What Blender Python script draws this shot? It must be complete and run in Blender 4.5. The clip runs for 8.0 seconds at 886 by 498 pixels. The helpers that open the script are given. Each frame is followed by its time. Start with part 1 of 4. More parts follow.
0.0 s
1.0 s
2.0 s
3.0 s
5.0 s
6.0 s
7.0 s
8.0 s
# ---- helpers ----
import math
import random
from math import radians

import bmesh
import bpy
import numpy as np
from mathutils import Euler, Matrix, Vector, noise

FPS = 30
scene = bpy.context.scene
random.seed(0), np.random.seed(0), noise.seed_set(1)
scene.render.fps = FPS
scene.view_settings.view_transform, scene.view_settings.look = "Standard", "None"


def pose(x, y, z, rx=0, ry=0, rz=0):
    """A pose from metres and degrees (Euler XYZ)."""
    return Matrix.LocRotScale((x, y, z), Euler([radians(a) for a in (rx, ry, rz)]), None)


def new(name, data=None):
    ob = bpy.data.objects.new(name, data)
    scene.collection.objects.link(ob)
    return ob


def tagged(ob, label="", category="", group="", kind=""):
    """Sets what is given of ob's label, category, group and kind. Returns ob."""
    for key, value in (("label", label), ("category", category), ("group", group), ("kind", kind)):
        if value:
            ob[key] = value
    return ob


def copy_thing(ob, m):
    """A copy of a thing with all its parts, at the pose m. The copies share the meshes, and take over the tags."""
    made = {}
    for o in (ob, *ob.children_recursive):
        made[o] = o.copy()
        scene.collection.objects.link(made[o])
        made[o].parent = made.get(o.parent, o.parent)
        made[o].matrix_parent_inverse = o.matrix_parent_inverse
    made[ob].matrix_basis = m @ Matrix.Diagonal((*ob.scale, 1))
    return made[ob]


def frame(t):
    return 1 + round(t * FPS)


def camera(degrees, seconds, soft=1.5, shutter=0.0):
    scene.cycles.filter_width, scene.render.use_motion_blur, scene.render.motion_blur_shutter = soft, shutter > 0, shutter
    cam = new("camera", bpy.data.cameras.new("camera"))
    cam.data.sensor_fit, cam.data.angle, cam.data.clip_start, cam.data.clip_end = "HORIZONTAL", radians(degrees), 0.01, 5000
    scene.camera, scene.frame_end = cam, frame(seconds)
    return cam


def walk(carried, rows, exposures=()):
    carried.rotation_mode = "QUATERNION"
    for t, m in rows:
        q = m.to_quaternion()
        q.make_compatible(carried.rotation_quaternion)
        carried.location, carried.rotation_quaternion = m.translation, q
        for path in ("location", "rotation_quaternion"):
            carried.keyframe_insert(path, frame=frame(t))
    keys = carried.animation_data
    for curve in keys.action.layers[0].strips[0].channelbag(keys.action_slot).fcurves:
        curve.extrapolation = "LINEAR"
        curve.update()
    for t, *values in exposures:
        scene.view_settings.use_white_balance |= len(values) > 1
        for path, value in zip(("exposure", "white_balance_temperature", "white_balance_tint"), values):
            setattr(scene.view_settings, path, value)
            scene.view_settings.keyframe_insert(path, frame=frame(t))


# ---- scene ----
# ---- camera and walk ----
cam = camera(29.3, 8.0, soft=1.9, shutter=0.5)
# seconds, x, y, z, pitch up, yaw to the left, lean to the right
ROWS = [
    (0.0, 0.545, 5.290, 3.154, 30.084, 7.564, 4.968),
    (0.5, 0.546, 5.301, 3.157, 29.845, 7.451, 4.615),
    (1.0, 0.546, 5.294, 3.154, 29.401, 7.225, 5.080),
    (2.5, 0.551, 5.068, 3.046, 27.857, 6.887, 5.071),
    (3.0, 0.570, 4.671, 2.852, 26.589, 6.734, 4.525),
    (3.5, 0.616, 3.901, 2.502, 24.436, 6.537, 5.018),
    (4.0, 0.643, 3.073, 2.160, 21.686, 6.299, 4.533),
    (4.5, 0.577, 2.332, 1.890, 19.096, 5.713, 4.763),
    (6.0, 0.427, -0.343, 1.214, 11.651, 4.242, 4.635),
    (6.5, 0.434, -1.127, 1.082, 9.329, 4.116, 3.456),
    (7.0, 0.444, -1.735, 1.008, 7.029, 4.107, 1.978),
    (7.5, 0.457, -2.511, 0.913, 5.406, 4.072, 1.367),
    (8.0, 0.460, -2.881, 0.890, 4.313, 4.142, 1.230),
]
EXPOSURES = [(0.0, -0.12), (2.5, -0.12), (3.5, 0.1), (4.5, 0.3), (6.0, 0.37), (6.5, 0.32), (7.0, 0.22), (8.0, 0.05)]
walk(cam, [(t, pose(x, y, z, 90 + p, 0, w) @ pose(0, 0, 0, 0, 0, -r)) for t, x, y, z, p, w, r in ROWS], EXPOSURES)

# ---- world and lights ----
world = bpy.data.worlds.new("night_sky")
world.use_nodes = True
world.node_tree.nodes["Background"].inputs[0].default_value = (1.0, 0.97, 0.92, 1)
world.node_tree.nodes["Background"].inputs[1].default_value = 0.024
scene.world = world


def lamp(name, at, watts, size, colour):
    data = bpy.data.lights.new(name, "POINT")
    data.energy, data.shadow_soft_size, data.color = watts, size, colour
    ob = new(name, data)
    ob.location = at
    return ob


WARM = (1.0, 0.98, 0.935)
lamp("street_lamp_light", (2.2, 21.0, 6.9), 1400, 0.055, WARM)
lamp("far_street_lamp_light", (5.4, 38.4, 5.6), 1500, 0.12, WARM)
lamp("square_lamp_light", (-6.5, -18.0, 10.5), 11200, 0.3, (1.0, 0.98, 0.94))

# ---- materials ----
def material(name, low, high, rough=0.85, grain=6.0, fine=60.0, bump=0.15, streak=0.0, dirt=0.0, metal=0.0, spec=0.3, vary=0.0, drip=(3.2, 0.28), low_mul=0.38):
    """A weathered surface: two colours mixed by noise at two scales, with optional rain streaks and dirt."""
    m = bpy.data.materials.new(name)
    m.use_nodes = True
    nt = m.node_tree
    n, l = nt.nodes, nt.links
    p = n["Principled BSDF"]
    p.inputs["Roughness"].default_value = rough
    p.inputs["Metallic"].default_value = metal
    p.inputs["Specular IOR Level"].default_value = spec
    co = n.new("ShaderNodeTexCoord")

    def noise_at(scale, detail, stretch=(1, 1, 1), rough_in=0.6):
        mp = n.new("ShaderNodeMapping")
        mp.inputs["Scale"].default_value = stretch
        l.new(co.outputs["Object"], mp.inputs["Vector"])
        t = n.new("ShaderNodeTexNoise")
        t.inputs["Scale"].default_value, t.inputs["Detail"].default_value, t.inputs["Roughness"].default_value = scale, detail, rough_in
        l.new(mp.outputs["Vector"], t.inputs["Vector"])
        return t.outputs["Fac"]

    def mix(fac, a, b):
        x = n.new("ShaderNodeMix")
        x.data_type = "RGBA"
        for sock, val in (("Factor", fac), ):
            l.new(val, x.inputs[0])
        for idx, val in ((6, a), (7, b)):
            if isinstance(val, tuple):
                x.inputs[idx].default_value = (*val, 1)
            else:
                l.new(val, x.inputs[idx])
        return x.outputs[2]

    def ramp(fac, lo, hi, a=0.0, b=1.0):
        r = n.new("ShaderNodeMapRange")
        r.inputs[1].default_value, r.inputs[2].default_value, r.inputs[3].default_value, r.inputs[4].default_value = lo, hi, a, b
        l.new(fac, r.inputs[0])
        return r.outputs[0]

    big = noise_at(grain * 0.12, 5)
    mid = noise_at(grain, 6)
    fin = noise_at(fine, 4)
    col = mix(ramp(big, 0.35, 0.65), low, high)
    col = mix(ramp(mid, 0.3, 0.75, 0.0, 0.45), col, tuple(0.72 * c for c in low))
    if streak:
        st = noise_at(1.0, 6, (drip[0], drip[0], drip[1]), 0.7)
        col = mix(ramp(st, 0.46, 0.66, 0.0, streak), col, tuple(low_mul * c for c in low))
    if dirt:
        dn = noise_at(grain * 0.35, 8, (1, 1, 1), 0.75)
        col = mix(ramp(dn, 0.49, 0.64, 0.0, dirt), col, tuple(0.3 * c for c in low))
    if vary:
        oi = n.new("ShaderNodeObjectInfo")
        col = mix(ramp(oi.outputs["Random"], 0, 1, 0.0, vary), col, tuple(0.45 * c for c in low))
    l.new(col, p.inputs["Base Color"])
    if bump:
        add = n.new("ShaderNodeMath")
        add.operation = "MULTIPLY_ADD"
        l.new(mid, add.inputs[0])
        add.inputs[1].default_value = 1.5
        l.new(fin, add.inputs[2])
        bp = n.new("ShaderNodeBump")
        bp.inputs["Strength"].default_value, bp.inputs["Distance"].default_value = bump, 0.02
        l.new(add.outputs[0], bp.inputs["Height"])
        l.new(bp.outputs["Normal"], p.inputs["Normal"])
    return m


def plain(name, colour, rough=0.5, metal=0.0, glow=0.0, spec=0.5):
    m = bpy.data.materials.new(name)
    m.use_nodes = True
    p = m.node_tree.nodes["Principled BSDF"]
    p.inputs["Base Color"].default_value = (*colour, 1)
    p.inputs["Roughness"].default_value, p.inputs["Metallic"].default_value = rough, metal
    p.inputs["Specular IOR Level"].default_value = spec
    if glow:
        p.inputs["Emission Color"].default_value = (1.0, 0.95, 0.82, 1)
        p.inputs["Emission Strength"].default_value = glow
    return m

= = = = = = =

» **SET PROBLEM**
Extract and output the part that opens with the line containing "made[o].matrix_parent_inverse = o.matrix_parent_inverse" and closes with the line containing "for curve in", unchanged, ends included.

» **SOLUTION BELOW**
        made[o].matrix_parent_inverse = o.matrix_parent_inverse
    made[ob].matrix_basis = m @ Matrix.Diagonal((*ob.scale, 1))
    return made[ob]


def frame(t):
    return 1 + round(t * FPS)


def camera(degrees, seconds, soft=1.5, shutter=0.0):
    scene.cycles.filter_width, scene.render.use_motion_blur, scene.render.motion_blur_shutter = soft, shutter > 0, shutter
    cam = new("camera", bpy.data.cameras.new("camera"))
    cam.data.sensor_fit, cam.data.angle, cam.data.clip_start, cam.data.clip_end = "HORIZONTAL", radians(degrees), 0.01, 5000
    scene.camera, scene.frame_end = cam, frame(seconds)
    return cam


def walk(carried, rows, exposures=()):
    carried.rotation_mode = "QUATERNION"
    for t, m in rows:
        q = m.to_quaternion()
        q.make_compatible(carried.rotation_quaternion)
        carried.location, carried.rotation_quaternion = m.translation, q
        for path in ("location", "rotation_quaternion"):
            carried.keyframe_insert(path, frame=frame(t))
    keys = carried.animation_data
    for curve in keys.action.layers[0].strips[0].channelbag(keys.action_slot).fcurves:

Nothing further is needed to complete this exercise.